Les soupçons de Mathieu se portèrent, d’abord, sur un ancien officier, Donin de Rosières, que son frère avait connu à L’État-Major ; il lui avait été déjà signalé, pendant le procès, comme fréquentant un monde interlope et menant, sans ressources normales, une vie coûteuse, « mal noté et besoigneux[2] ». Mais le dénonciateur (Cesti) était lui-même très suspect, un aventurier qui offrit ses services, escroqua de l’argent et disparut. Même, Mathieu avait supposé que Cesti lui était envoyé, par le bureau des Renseignements, pour tendre quelque piège[3]. La révélation de l’initiale

  1. Procès Zola, I, 384, 385, Demange.
  2. Instr.
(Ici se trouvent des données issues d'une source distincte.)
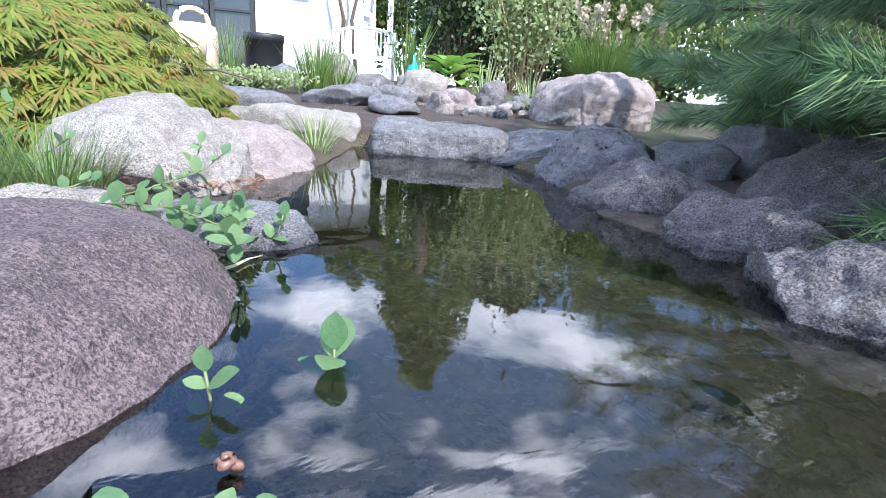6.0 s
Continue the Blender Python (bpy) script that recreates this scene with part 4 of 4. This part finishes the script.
twig([(-0.264, 0.722, 0.252), (-0.243, 0.706, 0.242), (-0.221, 0.691, 0.23)], 0.0009, STRAW, "pale straw stuck in the water on the slab", "straw")
twig([(-0.462, 0.98, 0.257), (-0.449, 0.995, 0.259), (-0.444, 1.015, 0.259), (-0.434, 1.025, 0.26)], 0.0018, STRAW, "pale bent stick lying at the pool's edge", "stick")
twig([(0.172, 0.578, 0.002), (0.2, 0.53, 0.003), (0.222, 0.49, 0.002)], 0.0002, STRAW, "pale needle floating on the lower pool", "floating_needle")
twig([(0.178, 0.566, 0.002), (0.2, 0.565, 0.003), (0.23, 0.56, 0.002)], 0.0002, STRAW, "pale needle floating on the lower pool", "floating_needle")
twig([NEEDLE_A, ((NEEDLE_A[0] + NEEDLE_B[0]) / 2, (NEEDLE_A[1] + NEEDLE_B[1]) / 2 - 0.002, 0.001), NEEDLE_B], 0.00014, TANSTEM, "pair of pale needles floating on the pool", "floating_needle")
twig([NEEDLE_A, ((NEEDLE_A[0] + NEEDLE_C[0]) / 2, (NEEDLE_A[1] + NEEDLE_C[1]) / 2, 0.001), NEEDLE_C], 0.00014, TANSTEM, "pair of pale needles floating on the pool", "floating_needle")
twig([(-0.172, 0.655, 0.077), (-0.163, 0.66, 0.092), (-0.15, 0.668, 0.109)], 0.0012, DRYNEEDLE, "brown needle pair leaning on the wet rock")
twig([(-0.175, 0.652, 0.077), (-0.167, 0.657, 0.09), (-0.158, 0.668, 0.106)], 0.0012, DRYNEEDLE, "brown needle pair leaning on the wet rock")

# pond weed on the bed of the lower pool
lists = []
r = random.Random(8)
for _ in range(1500):
    x, y = r.gauss(0.2, 0.11), r.gauss(0.3, 0.11)
    z = ground_z(x, y)[0]
    if z > -0.08:
        continue
    a = r.uniform(0, 6.283)
    for q in range(3):
        lists.append(blade((x, y, z), (math.cos(a + q), math.sin(a + q), r.uniform(0.3, 1.1)), r.uniform(0.02, 0.065), 0.0022, r.uniform(0.6, 2.2), segs=3))
vs, fs = join(lists)
tagged(mesh_ob("pond_weed", vs, fs, WEED, smooth=False), "green feathery weed on the bed of the lower pool", "water plant", kind="stuff")


def blades_thing(name, base, n, spread, length, width, lean, droop, mat, seed, label, category="grass", kind=""):
    """A clump of strap leaves or grass from one foot, one thing."""
    r = random.Random(seed)
    lists = []
    for _ in range(n):
        a, q = r.uniform(0, 6.283), math.sqrt(r.random()) * spread
        d = (math.cos(a) * lean * r.uniform(0.2, 1), math.sin(a) * lean * r.uniform(0.2, 1), 1)
        lists.append(blade((math.cos(a) * q, math.sin(a) * q, 0), d, length * r.uniform(0.55, 1.1), width, droop * r.uniform(0.4, 1.3)))
    vs, fs = join(lists)
    ob = mesh_ob(name, vs, fs, mat, smooth=False)
    ob.location = base
    return tagged(ob, label, category, kind=kind)


# long blades that lean in over the foreground rock
tuft = empty("grass_tuft", Matrix.Translation((-0.28, 0.15, 0.034)))
for d, ln, wd in (((0.15, 0.06, 0.062), 0.178, 0.007), ((0.17, 0.012, 0.042), 0.186, 0.009), ((0.14, 0.0, 0.1), 0.14, 0.006), ((0.15, -0.03, 0.08), 0.12, 0.006)):
    vs, fs = blade((0, 0, 0), d, ln, wd, 0.14, up=Vector((0, 1, 0.35)), segs=6)
    mesh_ob("blade", vs, fs, BRIGHT_GRASS, tuft)
tagged(tuft, "pale green grass blades leaning over the lichened rock", "grass")
dry = empty("dead_stalk", Matrix.Translation((-0.152, 0.115, 0.0)))
for d, ln in (((0.1, 0.1, 1), 0.05), ((-0.9, 0.1, 0.35), 0.06), ((-0.4, 0.4, 0.7), 0.05)):
    vs, fs = blade((0, 0, 0), d, ln, 0.004, 0.5, segs=4)
    mesh_ob("blade", vs, fs, STRAW, dry)
tagged(dry, "grey dead stalk beside the lichened rock", "grass")

# ---- brooklime round the upper pool ----
def brooklime(points, seed, size=0.028, every=0.022, mat=GREENSTEM, label="trailing brooklime with round green leaves by the pool"):
    """A creeping stem with pairs of rounded leaves."""
    r = random.Random(seed)
    base = Vector(points[0])
    plant = empty("brooklime", Matrix.Translation(base))
    pts = [Vector(p) - base for p in points]
    vs, fs = tube(pts, [0.0009] * len(pts), 6)
    mesh_ob("stem", vs, fs, mat, plant)
    k = 0
    for a, b in zip(pts, pts[1:]):
        n = max(1, int((b - a).length / every))
        t = (b - a).normalized()
        for i in range(n):
            at = a.lerp(b, (i + 0.5) / n)
            side = t.cross(Vector((0, 0, 1)))
            side = side.normalized() if side.length > 0.1 else Vector((1, 0, 0))
            if k % 2:
                side = side.cross(t)
            for sgn in (1, -1):
                tip = side * sgn + t * 0.3 + Vector((0, 0, r.uniform(0.1, 0.7)))
                leaf(r.choice(OV), at, tip, (r.uniform(-0.3, 0.3), r.uniform(-0.5, 0), 1), size * r.uniform(0.7, 1.15), plant)
            k += 1
    leaf(OV[0], pts[-1], t + Vector((0, 0, 0.5)), (0, -1, 0.5), size * 0.8, plant)
    return tagged(plant, label, "plant", "brooklime")


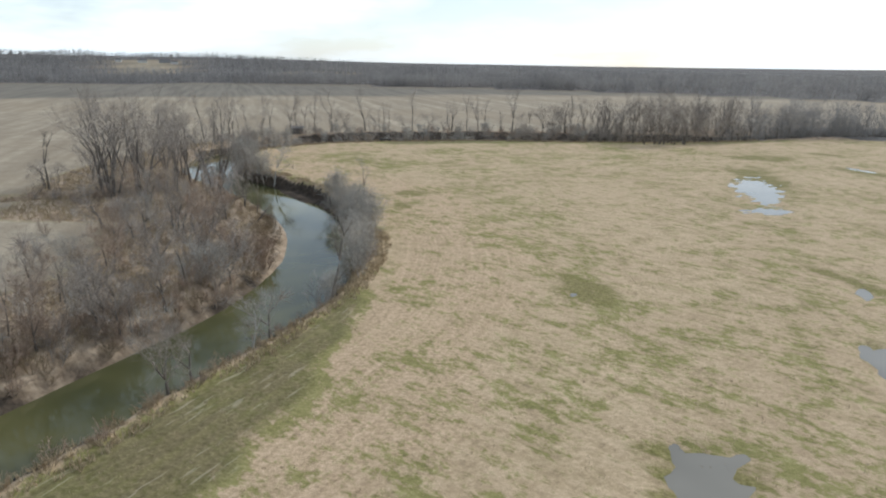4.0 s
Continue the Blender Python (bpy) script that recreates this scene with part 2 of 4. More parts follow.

Fabre, 285 ; note du ministre de la Guerre au ministre de la Justice : « Cet officier, besoigneux et mal noté, a été, pendant son séjour au 2e bureau, l’objet de plusieurs réclamations pour dettes. » Plus tard (23 février 1896) : « Renvoyé dans un régiment, il a été traduit devant un conseil d’enquête et mis en réforme. »
  3. En tout cas, Cesti raconta sa tentative à Henry, qui en informa Esterhazy ; celui-ci en parla à Pellieux. (Cass., II, 101, interrogatoire du 25 novembre 1897.)